"What does Hillary want?" the vanquished Democrat asked.
The vice presidency.
"What does she want?" Sen. Hillary Rodham Clinton repeated.
A prime-time speaking role at the Democratic National Convention.
"I want to hear from you," she told cheering supporters on the night her campaign ended. "Go to hillaryclinton.com ... ."
What does Clinton want? The former first lady wants campaign donations to cover her debt. And she will press her case for relevancy at the risk of widening the divide between Barack Obama's supporters and her older, whiter, working-class coalition.
"This has been a long campaign, and I will be making no decisions tonight," Clinton said, begging patience of a party desperate to unite. "In the coming days, I'll be consulting with supporters and party leaders to determine how to move forward with the best interests of our party and our country guiding my way."
What Clinton told supporters she wanted was an end to the war in Iraq, universal health care and a stronger economy. That certainly is true, but she's also looking out for her own interests. Clinton did not bow out Tuesday because she wants to retain her political leverage, advisers said privately, eyeing a spot on the ticket, a convention role and perhaps other benefits.

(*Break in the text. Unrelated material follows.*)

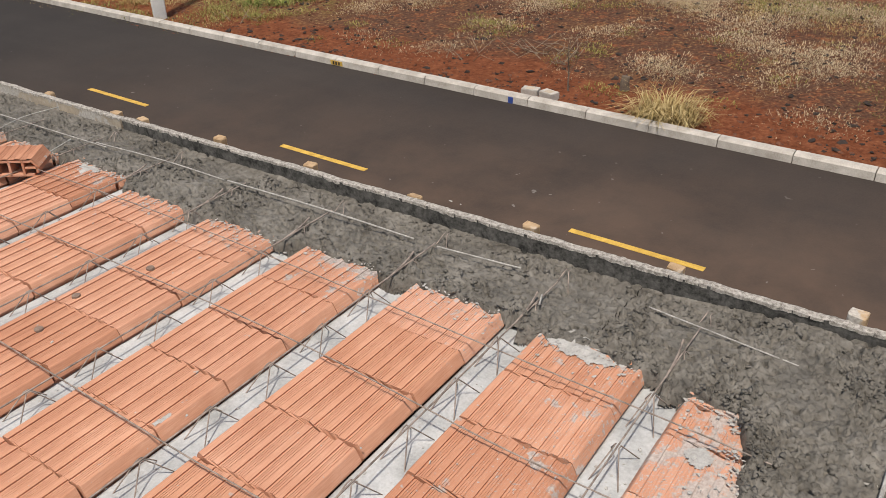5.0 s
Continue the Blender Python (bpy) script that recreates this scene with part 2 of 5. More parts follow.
def asphalt_material():
    s = Nodes("asphalt")
    p = s.coords(world_space=True)
    a, b, g = s.noise(p, 0.35, 4), s.noise(s.coords(world_space=True, stretch=(1.0, 0.12, 1)), 0.7, 4), s.noise(p, 30, 3)
    f = s.math("ADD", s.math("MULTIPLY", a, 0.4), s.math("ADD", s.math("MULTIPLY", b, 0.35), s.math("MULTIPLY", g, 0.25)))
    col = s.ramp(f, [(0.36, (0.0215, 0.0178, 0.0160)), (0.64, (0.040, 0.0335, 0.0295))])
    # dust carried on to the near half, from the site
    sep = s.n("SeparateXYZ", Vector=s.n("NewGeometry").outputs["Position"])
    w = s.n("MapRange", Value=sep.outputs["X"])
    w.inputs["From Min"].default_value, w.inputs["From Max"].default_value = 16.5, 6.5
    wy = s.n("MapRange", Value=sep.outputs["Y"])
    wy.inputs["From Min"].default_value, wy.inputs["From Max"].default_value = 25.0, 5.0
    d = s.math("MULTIPLY", s.math("MULTIPLY", w.outputs[0], wy.outputs[0]), s.ramp(s.noise(p, 0.55, 6, 0.65), [(0.30, 0.35), (0.60, 1.0)]))
    col = s.mix(s.math("MULTIPLY", d, 0.95), col, (0.150, 0.095, 0.066))
    spots = s.ramp(s.noise(p, 1.5, 7, 0.75), [(0.69, 0.0), (0.74, 1.0)])
    col = s.mix(s.math("MULTIPLY", spots, 0.3), col, (0.25, 0.22, 0.2))
    drops = s.math("MULTIPLY", s.ramp(s.noise(p, 4.2, 2, 0.5), [(0.735, 0.0), (0.755, 1.0)]), w.outputs[0])
    col = s.mix(s.math("MULTIPLY", drops, 0.75), col, (0.36, 0.34, 0.32))
    return s.out(col, 0.82, s.bump(g, 0.35, 0.01), spec=0.3)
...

The New York senator told congressional colleagues Tuesday afternoon that she would be open to a vice presidential bid, a significant comedown for the former first lady who entered the race 17 months ago as the clear front-runner.
"I'm in it," she said Jan. 20, 2007, "to win it."
But she lost it.
Couldn't match Obama's timing
Running as the establishment candidate against the headwinds of change, a hawk in a party of doves, a Clinton for better and worse, she couldn't match Obama's timing. His celebrity was too big, his political savvy too much and Internet-driven ground game too powerful for the candidacy of the '90s.
"I am committed to uniting our party," she said Tuesday night, "so we move forward stronger and more ready than ever to take back the White House this November."
Nice words, but Clinton didn't say how or when. She did pledge to fight for universal health care with "no exceptions and no excuses," a not-so-subtle dig at Obama's less ambitious health care plan.
In a way, you can't blame her for being reluctant to let go. Clinton lost, but not by much, and she built a fervent following — particularly older women who saw themselves in every sexist slight and insult cast her way.
Obama, less than four years out of the Illinois legislature, skated through the primary season with nowhere near the scrutiny she faced as first lady — and somewhat less than she did as a presidential candidate.
Nearly 20 million voters sided with her, many in the nation's biggest states, and nobody can question her grasp of the issues or her doggedness.
Accepting his historic victory, Obama — the nation's first black presidential nominee with a serious shot at the White House — praised Clinton for "her strength, her courage and her commitment to the causes that brought us here tonight."
What does Hillary want? She wants to be president — still — and she wants the respect she's due.
Obama denied her the former this time, but now is his time to grant her the latter.